Strategy 6: Configuration Sampling
For very large matrices, sample randomly:
- •Full matrix: 1000 configurations
- •Sample: 50 random configurations per run
- •Over time: All configurations get tested
This works well when: • Configurations are relatively independent • You have good monitoring to catch missed bugs • Historical data shows low cross-configuration bugs
Putting It Together
A practical matrix strategy for a team:
Development (feature branches): • Single config: Chrome + Linux • Duration: 5 min • Full unit + smoke integration tests
PR Review (before merge): • 5 configs: Top browsers + OS combinations • Duration: 20 min • Full integration tests
Main Branch (after merge): • 12 configs: Pairwise coverage • Duration: 45 min • Full E2E tests
Release (weekly): • Full matrix: All 36 configs • Duration: Overnight • Full regression suite
Cost Optimization
Track and optimize:
- •Cost per test minute: Benchmark your CI provider
- •Capacity utilization: Are agents sitting idle?
- •Redundant testing: Are you testing the same thing twice?
- •Cache hit rate: Are artifacts being reused?
Small optimizations compound. A 10% reduction in test time saves thousands of compute hours annually.
Conclusion
Matrix testing doesn't have to be all-or-nothing.

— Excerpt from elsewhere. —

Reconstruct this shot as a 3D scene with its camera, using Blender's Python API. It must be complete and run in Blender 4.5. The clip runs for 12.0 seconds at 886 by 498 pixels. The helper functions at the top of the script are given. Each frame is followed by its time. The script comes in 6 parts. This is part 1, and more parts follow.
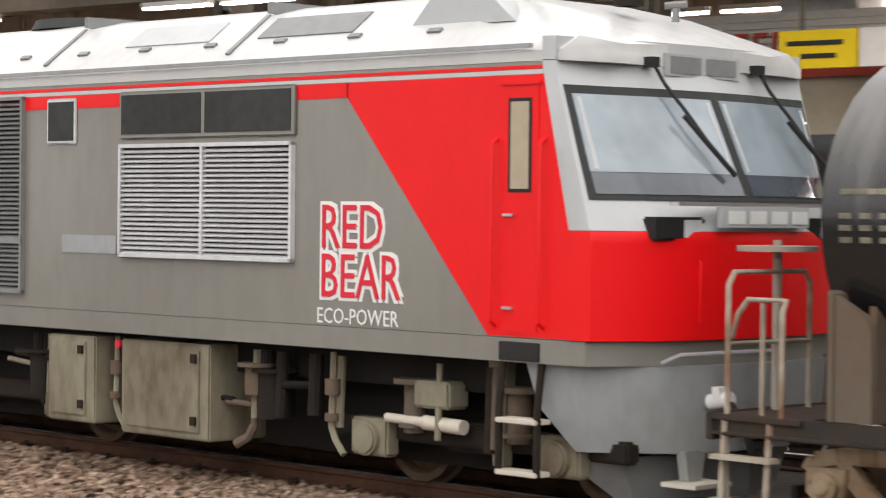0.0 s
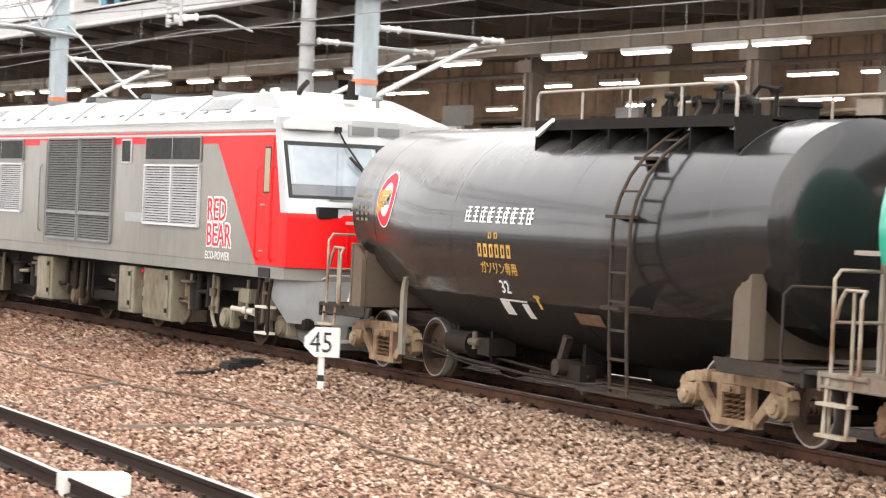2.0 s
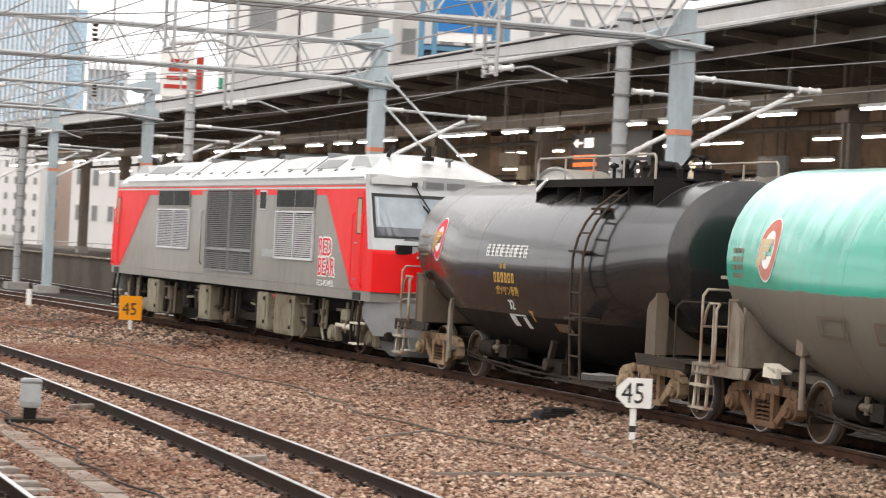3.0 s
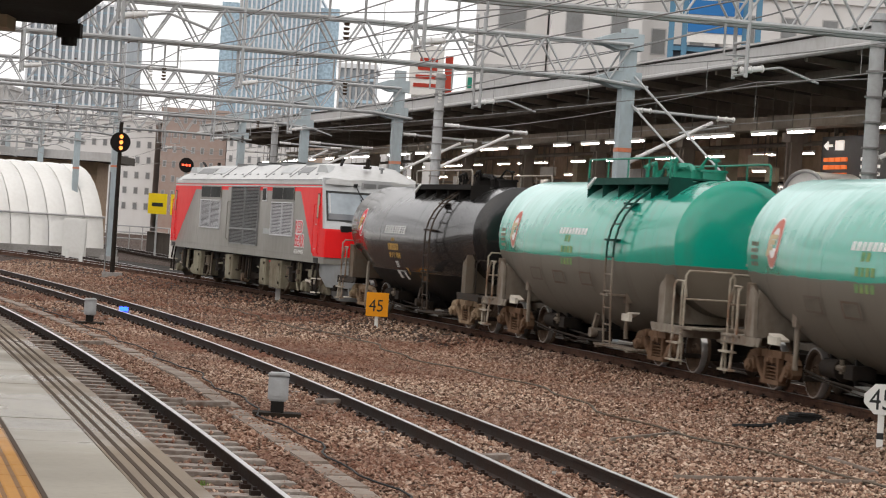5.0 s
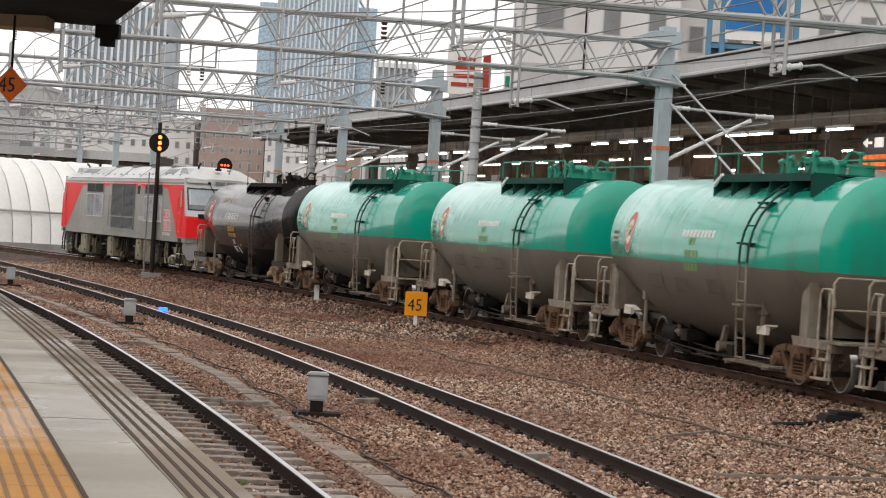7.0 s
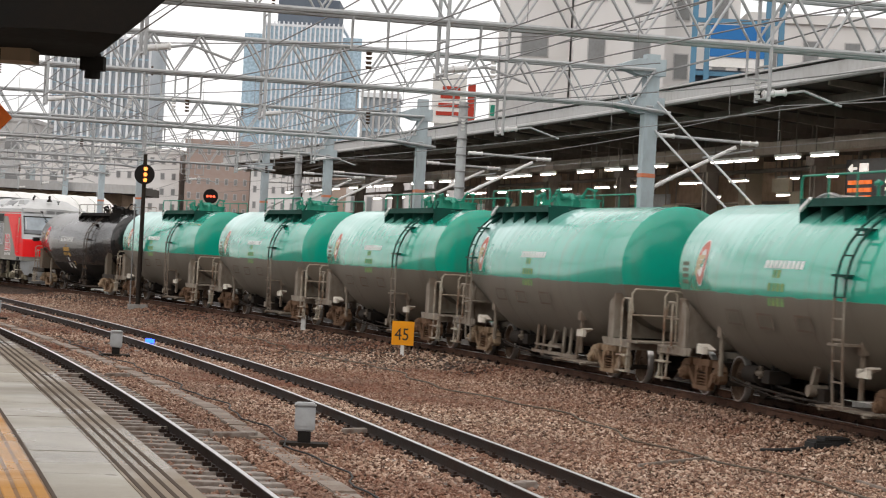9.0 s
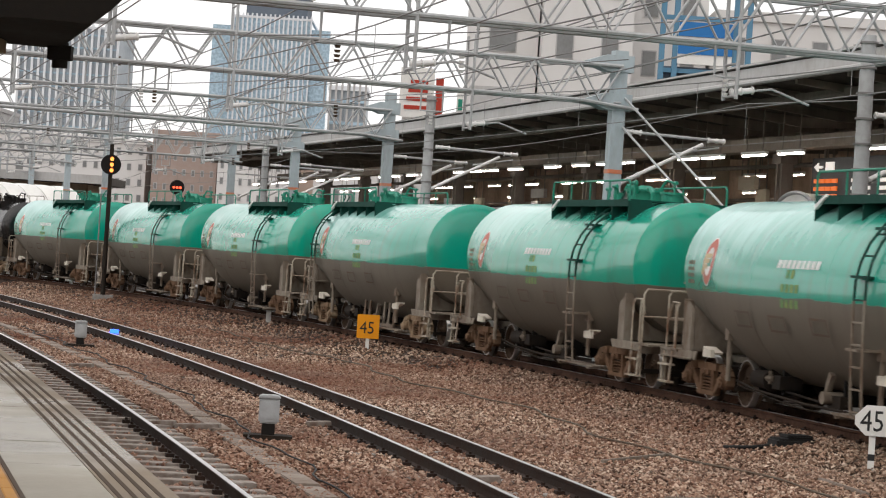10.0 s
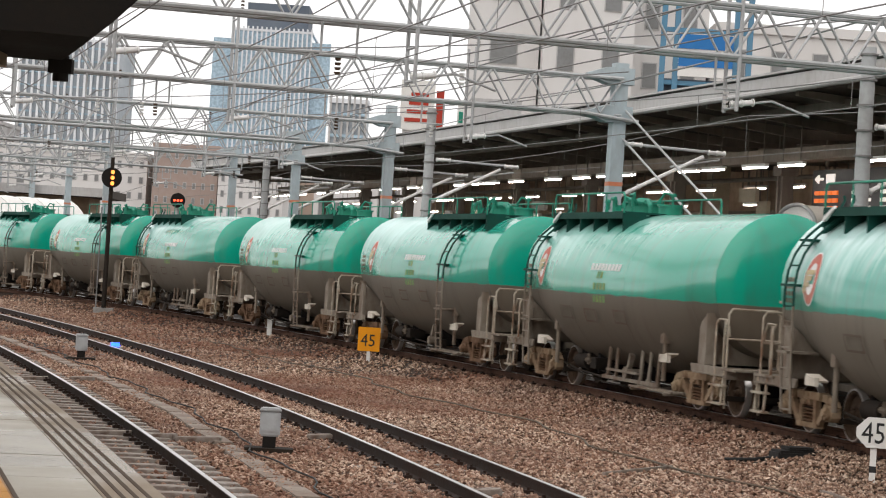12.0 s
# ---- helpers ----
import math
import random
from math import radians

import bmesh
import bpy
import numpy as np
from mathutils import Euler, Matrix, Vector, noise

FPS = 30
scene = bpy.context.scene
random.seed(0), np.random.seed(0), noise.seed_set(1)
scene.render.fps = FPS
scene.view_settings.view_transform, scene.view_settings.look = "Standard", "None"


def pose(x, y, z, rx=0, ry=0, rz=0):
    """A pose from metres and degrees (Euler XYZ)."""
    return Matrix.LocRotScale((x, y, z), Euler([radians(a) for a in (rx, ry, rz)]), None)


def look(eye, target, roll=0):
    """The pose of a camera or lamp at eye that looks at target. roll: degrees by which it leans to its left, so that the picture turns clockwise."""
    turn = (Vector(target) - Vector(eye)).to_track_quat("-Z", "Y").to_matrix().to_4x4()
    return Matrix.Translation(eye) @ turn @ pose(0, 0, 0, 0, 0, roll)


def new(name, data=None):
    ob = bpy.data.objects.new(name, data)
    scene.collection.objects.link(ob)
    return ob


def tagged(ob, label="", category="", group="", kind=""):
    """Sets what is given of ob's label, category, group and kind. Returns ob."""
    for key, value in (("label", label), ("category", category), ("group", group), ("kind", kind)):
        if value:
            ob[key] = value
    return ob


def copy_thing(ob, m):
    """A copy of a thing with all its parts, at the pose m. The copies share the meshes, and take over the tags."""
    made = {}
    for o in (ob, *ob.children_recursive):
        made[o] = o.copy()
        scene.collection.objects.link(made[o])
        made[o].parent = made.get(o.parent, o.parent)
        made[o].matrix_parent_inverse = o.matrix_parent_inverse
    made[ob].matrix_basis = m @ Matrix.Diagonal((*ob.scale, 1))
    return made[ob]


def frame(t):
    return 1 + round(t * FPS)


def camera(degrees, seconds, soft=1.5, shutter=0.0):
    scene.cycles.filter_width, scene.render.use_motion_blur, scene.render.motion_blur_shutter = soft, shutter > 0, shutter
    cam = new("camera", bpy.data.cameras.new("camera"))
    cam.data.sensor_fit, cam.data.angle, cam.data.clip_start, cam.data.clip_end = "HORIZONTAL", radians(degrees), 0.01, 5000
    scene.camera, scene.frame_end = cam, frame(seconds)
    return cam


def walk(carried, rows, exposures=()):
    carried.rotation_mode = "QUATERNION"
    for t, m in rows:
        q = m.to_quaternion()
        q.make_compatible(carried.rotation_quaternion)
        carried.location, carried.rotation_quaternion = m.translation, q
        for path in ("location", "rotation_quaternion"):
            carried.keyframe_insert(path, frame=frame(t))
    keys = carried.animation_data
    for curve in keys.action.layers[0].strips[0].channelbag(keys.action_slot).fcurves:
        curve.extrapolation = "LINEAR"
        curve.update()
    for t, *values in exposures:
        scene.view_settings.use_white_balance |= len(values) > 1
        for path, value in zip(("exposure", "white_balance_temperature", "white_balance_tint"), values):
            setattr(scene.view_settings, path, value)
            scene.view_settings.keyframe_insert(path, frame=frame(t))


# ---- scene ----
# Camera: one long lens, hand held on a platform end, panning left with the train.
EYE = 2.25
ROWS = [
    (0.0, -33.28, -0.93, -0.64), (0.3, -29.05, -1.22, -0.79), (0.5, -26.76, -1.27, -1.18), (0.6, -25.44, -1.4, -1.38),
    (0.7, -24.88, -1.39, -1.40), (0.8, -24.13, -1.35, -1.7), (1.0, -22.51, -1.65, -1.82), (1.1, -21.57, -1.54, -1.58),
    (1.2, -20.61, -1.51, -1.94), (1.3, -19.42, -1.67, -1.99), (1.5, -17.5, -1.67, -1.9), (1.6, -16.63, -1.47, -2.23),
    (1.8, -14.93, -1.32, -2.43), (2.0, -13.62, -0.94, -2.52), (2.4, -10.37, -0.53, -2.5), (2.5, -9.64, -0.54, -2.55),
    (2.6, -9.05, -0.28, -2.6), (2.7, -8.18, -0.01, -2.77), (3.0, -5.88, -0.07, -2.93), (3.3, -3.97, 0.04, -3.01),
    (3.5, -3.03, -0.05, -3.08), (3.6, -2.48, -0.32, -2.92), (3.7, -2.07, -0.29, -3.07), (5.3, 0.39, -0.44, -3.71),
    (5.5, 0.48, -0.36, -3.71), (6.0, 0.33, -0.27, -3.4), (6.5, 0.79, -0.72, -3.57), (7.0, 1.16, -0.51, -3.5),
    (8.8, 1.12, 0.23, -3.02), (9.0, 0.82, 0.23, -3.02), (9.5, 0.3, 0.2, -3.46), (9.8, -0.01, 0.2, -3.56),
    (10.0, -0.02, 0.13, -3.67), (10.5, 0.05, -0.09, -3.94), (11.0, -0.12, -0.0, -3.75), (11.2, 0.15, -0.06, -3.64),
    (11.5, -0.06, 0.11, -3.53), (12.0, -0.0, 0.44, -3.58),
]
cam = camera(21.65, 12.0, soft=1.1, shutter=0.25)
walk(cam, [(t, pose(0, 0, EYE, 90 + p, r, y)) for t, y, p, r in ROWS],
     exposures=[(0.0, 0.9), (0.5, 1.2), (1.0, 1.4), (1.6, 1.66), (2.5, 1.5), (3.0, 1.02), (3.7, 0.52), (5.3, 0.39), (7.0, 0.4), (9.5, 0.44), (10.5, 0.28), (11.0, 0.44), (12.0, 0.46)])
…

Smart strategies let you achieve comprehensive coverage without breaking the bank or slowing down your team.
The key principles: • Prioritize configurations that matter • Use pairwise to reduce combinatorial explosion • Progressive expansion for faster feedback • Parallelize aggressively • Be selective about re-runs
Your CI bill and your developers will thank you.